* **Given records**
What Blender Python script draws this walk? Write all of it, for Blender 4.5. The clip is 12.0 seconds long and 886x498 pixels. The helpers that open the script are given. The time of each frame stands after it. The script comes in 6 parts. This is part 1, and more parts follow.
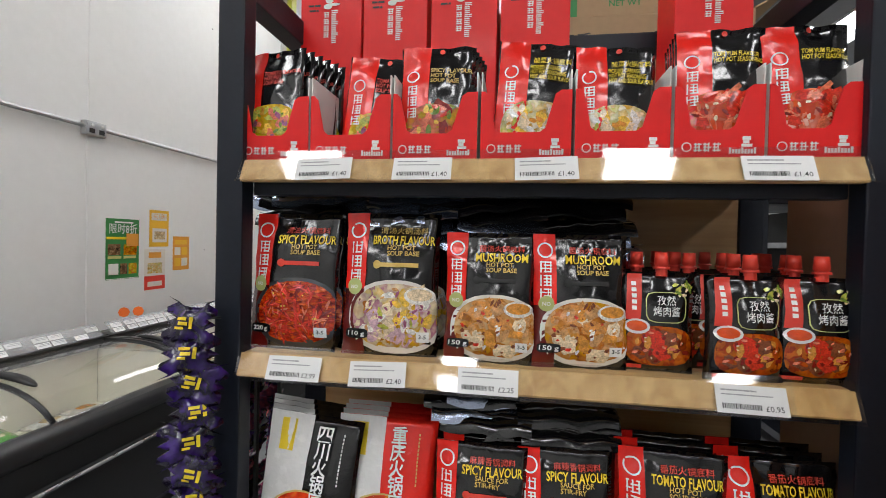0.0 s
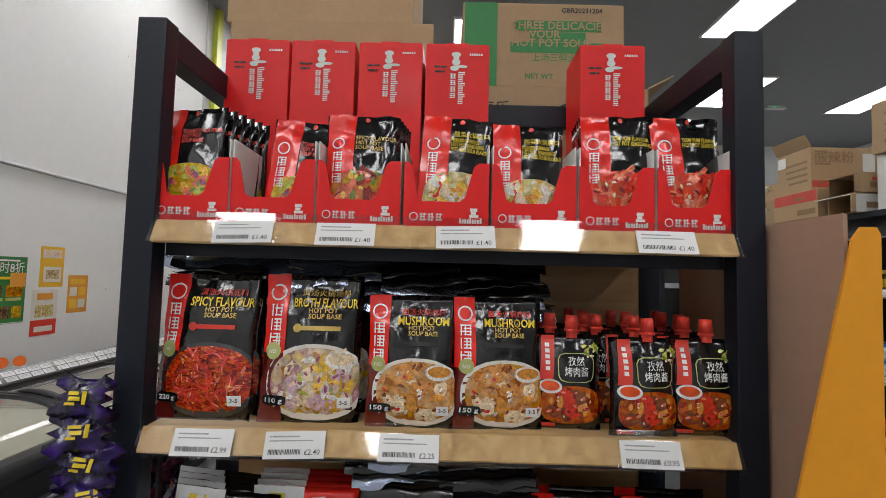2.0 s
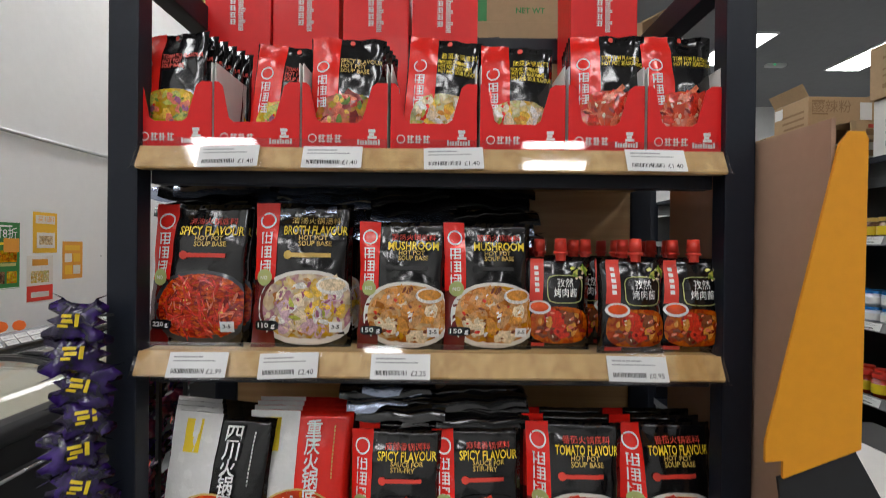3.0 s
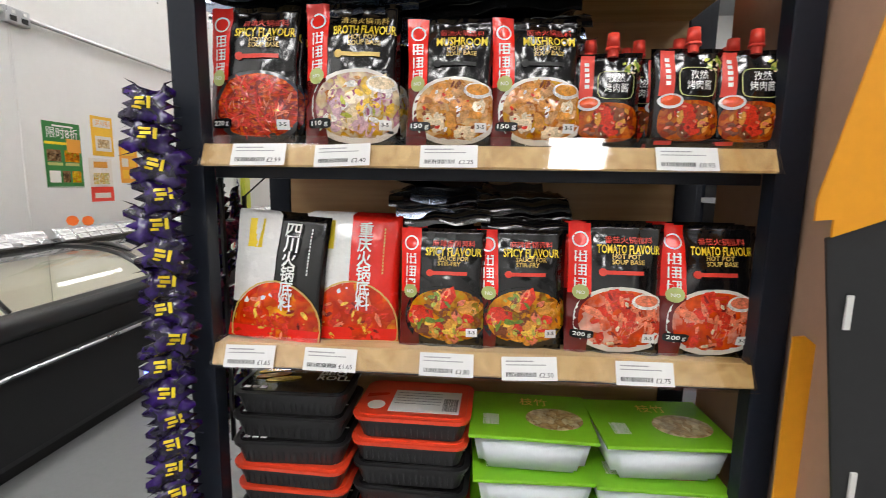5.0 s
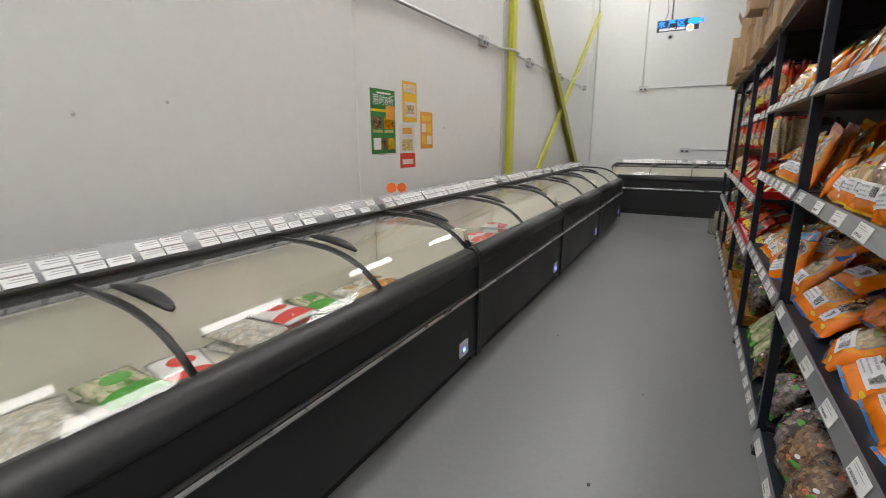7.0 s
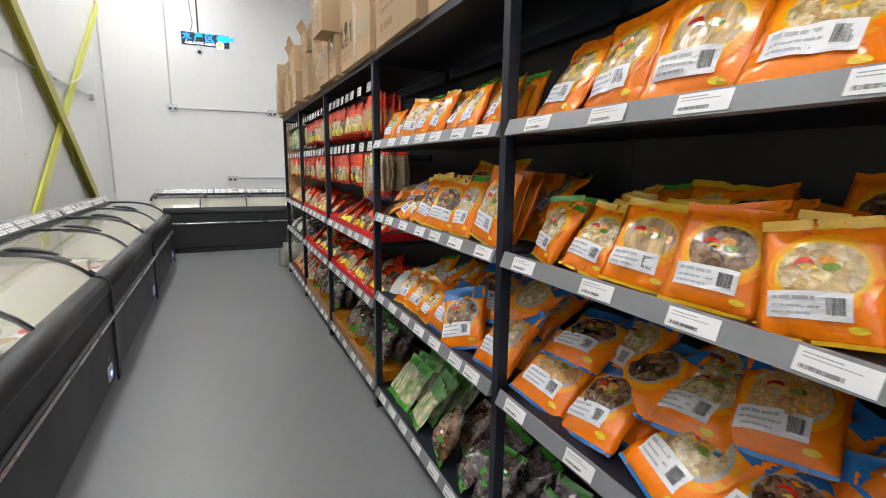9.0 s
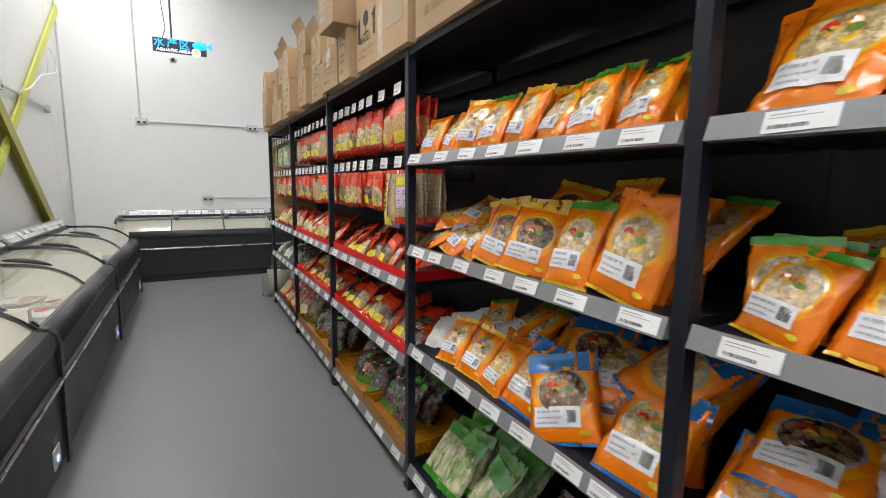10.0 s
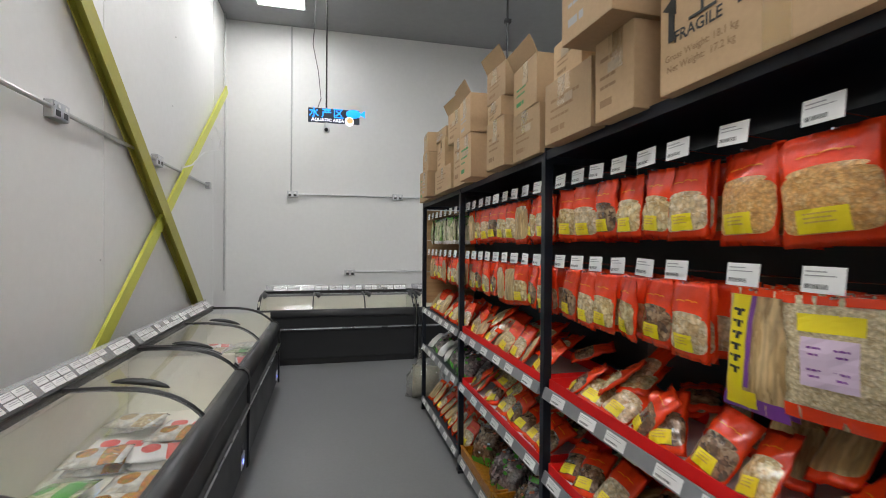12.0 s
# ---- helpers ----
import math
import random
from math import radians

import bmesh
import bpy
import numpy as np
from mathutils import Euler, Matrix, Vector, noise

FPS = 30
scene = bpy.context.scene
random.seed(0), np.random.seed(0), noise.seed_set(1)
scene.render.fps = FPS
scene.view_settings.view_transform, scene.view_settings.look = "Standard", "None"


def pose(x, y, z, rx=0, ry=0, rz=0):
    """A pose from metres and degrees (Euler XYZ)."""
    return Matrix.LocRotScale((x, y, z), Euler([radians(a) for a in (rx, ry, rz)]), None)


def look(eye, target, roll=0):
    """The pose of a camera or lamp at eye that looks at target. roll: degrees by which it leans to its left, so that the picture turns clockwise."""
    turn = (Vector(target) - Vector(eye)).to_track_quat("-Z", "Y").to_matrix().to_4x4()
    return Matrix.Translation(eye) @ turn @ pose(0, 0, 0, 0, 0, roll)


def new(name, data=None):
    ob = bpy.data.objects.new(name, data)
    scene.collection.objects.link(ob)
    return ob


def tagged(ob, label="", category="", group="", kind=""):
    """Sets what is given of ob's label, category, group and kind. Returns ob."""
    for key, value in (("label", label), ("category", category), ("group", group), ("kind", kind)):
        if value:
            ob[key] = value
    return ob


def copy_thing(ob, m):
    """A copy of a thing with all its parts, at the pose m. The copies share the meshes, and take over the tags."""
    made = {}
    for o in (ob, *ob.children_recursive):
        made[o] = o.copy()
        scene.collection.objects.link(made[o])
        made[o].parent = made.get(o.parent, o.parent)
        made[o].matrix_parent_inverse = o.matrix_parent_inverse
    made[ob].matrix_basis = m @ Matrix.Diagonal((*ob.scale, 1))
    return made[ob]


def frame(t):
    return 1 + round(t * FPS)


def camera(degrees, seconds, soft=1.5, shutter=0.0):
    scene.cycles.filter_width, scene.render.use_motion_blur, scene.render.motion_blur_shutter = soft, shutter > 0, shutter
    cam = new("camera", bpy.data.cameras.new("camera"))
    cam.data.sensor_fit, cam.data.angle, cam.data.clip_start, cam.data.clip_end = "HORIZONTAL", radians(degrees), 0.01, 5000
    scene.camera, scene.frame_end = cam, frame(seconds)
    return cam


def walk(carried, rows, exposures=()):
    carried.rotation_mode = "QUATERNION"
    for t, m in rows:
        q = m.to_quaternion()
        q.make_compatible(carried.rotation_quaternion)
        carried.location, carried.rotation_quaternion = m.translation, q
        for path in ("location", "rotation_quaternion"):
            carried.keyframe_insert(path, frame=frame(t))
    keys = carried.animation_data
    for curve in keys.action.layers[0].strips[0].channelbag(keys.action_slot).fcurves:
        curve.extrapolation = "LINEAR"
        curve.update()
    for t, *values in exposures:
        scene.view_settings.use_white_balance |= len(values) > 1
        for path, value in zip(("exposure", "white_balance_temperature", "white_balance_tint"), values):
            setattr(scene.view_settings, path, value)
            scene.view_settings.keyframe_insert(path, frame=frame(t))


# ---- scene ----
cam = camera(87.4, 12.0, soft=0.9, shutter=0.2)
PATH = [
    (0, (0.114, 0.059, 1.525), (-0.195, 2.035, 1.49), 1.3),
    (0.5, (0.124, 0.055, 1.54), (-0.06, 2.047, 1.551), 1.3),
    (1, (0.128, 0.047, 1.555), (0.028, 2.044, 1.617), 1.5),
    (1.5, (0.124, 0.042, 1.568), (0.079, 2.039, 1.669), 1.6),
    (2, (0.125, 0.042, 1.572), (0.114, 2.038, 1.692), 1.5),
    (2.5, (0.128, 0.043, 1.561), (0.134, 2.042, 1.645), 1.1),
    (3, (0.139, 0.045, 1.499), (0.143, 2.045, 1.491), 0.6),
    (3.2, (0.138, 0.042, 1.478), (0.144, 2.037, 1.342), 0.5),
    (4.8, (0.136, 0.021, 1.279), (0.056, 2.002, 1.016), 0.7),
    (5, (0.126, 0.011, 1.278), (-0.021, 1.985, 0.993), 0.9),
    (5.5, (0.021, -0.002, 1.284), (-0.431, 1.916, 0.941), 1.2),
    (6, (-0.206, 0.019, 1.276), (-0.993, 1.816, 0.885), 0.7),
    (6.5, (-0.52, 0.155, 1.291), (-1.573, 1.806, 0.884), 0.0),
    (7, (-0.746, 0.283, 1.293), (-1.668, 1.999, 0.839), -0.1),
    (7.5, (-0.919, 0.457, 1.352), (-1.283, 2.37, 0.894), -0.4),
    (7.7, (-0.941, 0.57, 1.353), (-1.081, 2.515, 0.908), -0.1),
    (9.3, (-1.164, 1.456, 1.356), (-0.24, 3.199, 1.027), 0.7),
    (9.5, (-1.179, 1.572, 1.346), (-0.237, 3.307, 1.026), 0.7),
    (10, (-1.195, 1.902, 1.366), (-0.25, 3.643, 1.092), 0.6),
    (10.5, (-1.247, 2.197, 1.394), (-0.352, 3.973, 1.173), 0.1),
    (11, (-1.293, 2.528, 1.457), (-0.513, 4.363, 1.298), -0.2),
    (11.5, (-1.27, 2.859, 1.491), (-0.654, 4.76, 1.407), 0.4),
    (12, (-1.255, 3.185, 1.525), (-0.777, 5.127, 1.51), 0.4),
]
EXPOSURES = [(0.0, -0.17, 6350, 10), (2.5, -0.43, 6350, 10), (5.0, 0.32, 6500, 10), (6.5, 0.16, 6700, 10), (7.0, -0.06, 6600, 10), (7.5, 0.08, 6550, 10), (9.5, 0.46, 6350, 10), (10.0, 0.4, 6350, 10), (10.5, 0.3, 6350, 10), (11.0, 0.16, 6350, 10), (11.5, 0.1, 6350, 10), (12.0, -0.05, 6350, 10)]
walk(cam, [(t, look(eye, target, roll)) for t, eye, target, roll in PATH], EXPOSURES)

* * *

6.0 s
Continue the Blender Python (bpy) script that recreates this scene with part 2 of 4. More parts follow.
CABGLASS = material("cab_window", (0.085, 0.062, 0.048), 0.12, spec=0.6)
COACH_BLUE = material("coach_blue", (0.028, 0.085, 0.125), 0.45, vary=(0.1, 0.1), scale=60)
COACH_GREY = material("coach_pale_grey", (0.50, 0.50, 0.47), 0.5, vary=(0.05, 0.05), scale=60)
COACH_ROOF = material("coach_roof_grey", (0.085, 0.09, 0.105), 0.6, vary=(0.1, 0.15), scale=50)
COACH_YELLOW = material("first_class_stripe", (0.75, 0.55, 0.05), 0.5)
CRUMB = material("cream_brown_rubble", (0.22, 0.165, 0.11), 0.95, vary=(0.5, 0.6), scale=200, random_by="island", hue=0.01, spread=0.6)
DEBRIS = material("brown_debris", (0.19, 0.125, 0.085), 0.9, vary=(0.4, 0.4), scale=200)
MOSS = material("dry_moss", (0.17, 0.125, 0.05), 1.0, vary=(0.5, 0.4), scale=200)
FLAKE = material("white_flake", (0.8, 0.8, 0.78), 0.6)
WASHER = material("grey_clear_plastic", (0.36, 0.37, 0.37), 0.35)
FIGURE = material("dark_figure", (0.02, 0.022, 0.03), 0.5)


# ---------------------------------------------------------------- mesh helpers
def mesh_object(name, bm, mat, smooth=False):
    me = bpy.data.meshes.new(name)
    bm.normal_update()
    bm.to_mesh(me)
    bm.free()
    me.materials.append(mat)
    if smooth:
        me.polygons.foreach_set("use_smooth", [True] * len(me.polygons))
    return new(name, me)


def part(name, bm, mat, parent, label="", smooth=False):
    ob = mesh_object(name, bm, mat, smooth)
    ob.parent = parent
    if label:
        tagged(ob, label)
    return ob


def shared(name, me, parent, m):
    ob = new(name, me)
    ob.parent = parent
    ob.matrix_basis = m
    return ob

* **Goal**
Using the entries above, extract exactly the lines from the one that contains "What Blender Python" through the one that contains "import random". Do not carry over any pictures.

* **Response to the task**
What Blender Python script draws this walk? Write all of it, for Blender 4.5. The clip is 12.0 seconds long and 886x498 pixels. The helpers that open the script are given. The time of each frame stands after it. The script comes in 6 parts. This is part 1, and more parts follow.
0.0 s
2.0 s
3.0 s
5.0 s
7.0 s
9.0 s
10.0 s
12.0 s
# ---- helpers ----
import math
import random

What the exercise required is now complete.